AIM: Look through the material below and copy exactly the lines from the line with "Continue the Blender" to the line with "leafy_tree(R, (x, y, 0.16), h, cr, 1.8, 9000", those two lines included.

§ §

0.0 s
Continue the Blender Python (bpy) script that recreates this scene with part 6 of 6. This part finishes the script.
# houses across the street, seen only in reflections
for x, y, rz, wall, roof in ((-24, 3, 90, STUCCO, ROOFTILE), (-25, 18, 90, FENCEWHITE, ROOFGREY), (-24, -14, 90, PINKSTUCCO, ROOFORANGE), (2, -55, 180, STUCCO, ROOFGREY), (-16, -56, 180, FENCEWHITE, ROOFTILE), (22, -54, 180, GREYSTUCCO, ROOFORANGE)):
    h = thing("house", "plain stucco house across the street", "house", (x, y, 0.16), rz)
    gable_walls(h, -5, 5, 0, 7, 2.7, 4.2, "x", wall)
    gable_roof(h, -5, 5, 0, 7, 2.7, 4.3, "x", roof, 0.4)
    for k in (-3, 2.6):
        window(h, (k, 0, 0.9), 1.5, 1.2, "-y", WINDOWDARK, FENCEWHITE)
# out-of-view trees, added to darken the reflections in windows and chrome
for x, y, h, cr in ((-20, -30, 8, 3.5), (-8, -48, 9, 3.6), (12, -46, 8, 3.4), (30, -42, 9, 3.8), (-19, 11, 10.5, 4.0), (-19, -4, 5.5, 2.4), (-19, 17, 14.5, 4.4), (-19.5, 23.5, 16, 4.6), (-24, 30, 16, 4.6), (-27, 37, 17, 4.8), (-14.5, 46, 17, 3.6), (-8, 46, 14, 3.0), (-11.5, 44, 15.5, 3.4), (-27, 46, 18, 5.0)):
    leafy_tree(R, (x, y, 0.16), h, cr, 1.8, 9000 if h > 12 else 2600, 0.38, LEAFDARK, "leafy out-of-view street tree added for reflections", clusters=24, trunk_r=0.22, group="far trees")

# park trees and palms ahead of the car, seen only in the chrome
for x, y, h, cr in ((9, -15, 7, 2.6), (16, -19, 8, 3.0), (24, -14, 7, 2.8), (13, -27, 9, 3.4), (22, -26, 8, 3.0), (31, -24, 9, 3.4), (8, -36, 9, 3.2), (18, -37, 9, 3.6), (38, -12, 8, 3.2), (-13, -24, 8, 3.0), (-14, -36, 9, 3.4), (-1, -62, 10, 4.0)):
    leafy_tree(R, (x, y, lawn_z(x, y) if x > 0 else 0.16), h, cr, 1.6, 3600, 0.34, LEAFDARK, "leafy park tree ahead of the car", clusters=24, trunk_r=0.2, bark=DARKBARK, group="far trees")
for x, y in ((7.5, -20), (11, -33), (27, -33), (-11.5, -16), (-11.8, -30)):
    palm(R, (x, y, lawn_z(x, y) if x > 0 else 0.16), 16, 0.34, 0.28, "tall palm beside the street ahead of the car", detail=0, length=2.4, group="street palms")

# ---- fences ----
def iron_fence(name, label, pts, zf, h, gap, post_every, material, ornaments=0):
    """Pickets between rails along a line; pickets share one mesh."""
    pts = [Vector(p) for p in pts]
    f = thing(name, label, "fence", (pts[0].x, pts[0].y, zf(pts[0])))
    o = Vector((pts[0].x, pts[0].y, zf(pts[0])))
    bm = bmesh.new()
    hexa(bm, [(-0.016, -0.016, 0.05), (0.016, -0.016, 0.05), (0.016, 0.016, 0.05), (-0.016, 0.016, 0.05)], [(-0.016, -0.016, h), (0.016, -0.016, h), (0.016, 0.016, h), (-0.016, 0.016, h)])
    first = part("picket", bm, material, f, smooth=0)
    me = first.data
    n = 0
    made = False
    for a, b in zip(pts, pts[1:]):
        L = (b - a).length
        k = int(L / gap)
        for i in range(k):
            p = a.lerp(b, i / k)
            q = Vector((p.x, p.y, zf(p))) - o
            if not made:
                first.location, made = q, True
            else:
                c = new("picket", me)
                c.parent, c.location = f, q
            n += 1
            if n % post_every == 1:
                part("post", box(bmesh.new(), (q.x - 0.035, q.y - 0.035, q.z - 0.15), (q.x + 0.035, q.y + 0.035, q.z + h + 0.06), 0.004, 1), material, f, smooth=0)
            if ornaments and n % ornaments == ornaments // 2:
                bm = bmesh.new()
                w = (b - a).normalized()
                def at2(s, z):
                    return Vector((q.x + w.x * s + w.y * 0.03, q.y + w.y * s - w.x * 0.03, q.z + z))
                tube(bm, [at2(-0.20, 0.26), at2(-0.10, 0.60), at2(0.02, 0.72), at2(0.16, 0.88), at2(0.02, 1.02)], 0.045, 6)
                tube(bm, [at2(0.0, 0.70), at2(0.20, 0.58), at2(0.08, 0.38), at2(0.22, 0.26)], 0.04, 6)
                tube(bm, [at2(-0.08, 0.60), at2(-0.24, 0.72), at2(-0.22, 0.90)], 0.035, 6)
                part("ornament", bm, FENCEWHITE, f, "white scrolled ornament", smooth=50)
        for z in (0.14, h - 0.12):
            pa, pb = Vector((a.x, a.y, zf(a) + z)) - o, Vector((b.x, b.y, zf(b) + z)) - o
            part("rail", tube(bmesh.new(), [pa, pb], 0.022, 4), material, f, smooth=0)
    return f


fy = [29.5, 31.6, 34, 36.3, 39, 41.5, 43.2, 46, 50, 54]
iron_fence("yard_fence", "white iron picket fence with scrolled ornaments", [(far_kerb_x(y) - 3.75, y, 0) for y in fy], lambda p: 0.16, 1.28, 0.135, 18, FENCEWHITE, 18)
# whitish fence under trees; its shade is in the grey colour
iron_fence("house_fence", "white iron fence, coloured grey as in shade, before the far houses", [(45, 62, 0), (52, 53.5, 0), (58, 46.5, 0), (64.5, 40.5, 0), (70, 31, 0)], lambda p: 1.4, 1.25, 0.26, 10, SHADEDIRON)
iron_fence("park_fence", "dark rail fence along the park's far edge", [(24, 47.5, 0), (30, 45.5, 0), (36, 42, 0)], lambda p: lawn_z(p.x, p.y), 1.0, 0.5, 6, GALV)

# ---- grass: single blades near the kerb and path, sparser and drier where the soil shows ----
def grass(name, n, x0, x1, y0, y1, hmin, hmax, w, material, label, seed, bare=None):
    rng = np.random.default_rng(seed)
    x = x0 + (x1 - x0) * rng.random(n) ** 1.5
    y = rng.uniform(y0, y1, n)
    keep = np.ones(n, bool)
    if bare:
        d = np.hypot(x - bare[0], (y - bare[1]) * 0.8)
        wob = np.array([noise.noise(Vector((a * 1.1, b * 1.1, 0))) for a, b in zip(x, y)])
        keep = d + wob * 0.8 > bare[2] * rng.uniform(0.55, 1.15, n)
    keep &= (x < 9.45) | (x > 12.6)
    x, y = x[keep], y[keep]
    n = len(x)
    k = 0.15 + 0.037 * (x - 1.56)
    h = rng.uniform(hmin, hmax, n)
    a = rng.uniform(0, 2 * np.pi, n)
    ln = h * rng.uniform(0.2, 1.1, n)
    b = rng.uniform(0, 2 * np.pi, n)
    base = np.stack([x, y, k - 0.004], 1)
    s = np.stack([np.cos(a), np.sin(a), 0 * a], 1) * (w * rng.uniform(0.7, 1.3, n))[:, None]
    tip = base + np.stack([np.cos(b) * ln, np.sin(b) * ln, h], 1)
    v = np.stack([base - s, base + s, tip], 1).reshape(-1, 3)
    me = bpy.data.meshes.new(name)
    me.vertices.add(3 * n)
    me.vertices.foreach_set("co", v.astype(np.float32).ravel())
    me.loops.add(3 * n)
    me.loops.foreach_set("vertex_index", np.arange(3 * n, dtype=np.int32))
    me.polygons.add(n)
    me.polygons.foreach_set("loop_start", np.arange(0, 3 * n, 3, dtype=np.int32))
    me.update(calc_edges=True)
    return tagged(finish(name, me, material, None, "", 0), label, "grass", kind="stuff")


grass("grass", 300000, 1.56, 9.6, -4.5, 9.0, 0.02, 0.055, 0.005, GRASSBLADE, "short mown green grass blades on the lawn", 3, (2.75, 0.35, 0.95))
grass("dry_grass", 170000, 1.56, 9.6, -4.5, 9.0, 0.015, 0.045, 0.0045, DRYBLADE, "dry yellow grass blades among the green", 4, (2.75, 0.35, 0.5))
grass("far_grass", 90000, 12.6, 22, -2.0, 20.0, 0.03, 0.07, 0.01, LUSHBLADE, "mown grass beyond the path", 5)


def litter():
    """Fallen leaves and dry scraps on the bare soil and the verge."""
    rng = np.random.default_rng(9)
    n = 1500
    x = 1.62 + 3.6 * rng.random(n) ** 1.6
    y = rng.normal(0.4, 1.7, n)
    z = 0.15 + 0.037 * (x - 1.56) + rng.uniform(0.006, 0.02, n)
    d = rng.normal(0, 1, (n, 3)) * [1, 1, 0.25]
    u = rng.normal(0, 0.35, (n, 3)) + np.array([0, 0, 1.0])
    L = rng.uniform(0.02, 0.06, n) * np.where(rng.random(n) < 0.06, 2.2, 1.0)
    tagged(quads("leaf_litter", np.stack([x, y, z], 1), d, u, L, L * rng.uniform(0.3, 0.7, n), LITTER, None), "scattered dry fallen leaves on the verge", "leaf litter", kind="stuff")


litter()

§ §

SOLVED PROBLEM:
Continue the Blender Python (bpy) script that recreates this scene with part 6 of 6. This part finishes the script.
# houses across the street, seen only in reflections
for x, y, rz, wall, roof in ((-24, 3, 90, STUCCO, ROOFTILE), (-25, 18, 90, FENCEWHITE, ROOFGREY), (-24, -14, 90, PINKSTUCCO, ROOFORANGE), (2, -55, 180, STUCCO, ROOFGREY), (-16, -56, 180, FENCEWHITE, ROOFTILE), (22, -54, 180, GREYSTUCCO, ROOFORANGE)):
    h = thing("house", "plain stucco house across the street", "house", (x, y, 0.16), rz)
    gable_walls(h, -5, 5, 0, 7, 2.7, 4.2, "x", wall)
    gable_roof(h, -5, 5, 0, 7, 2.7, 4.3, "x", roof, 0.4)
    for k in (-3, 2.6):
        window(h, (k, 0, 0.9), 1.5, 1.2, "-y", WINDOWDARK, FENCEWHITE)
# out-of-view trees, added to darken the reflections in windows and chrome
for x, y, h, cr in ((-20, -30, 8, 3.5), (-8, -48, 9, 3.6), (12, -46, 8, 3.4), (30, -42, 9, 3.8), (-19, 11, 10.5, 4.0), (-19, -4, 5.5, 2.4), (-19, 17, 14.5, 4.4), (-19.5, 23.5, 16, 4.6), (-24, 30, 16, 4.6), (-27, 37, 17, 4.8), (-14.5, 46, 17, 3.6), (-8, 46, 14, 3.0), (-11.5, 44, 15.5, 3.4), (-27, 46, 18, 5.0)):
    leafy_tree(R, (x, y, 0.16), h, cr, 1.8, 9000 if h > 12 else 2600, 0.38, LEAFDARK, "leafy out-of-view street tree added for reflections", clusters=24, trunk_r=0.22, group="far trees")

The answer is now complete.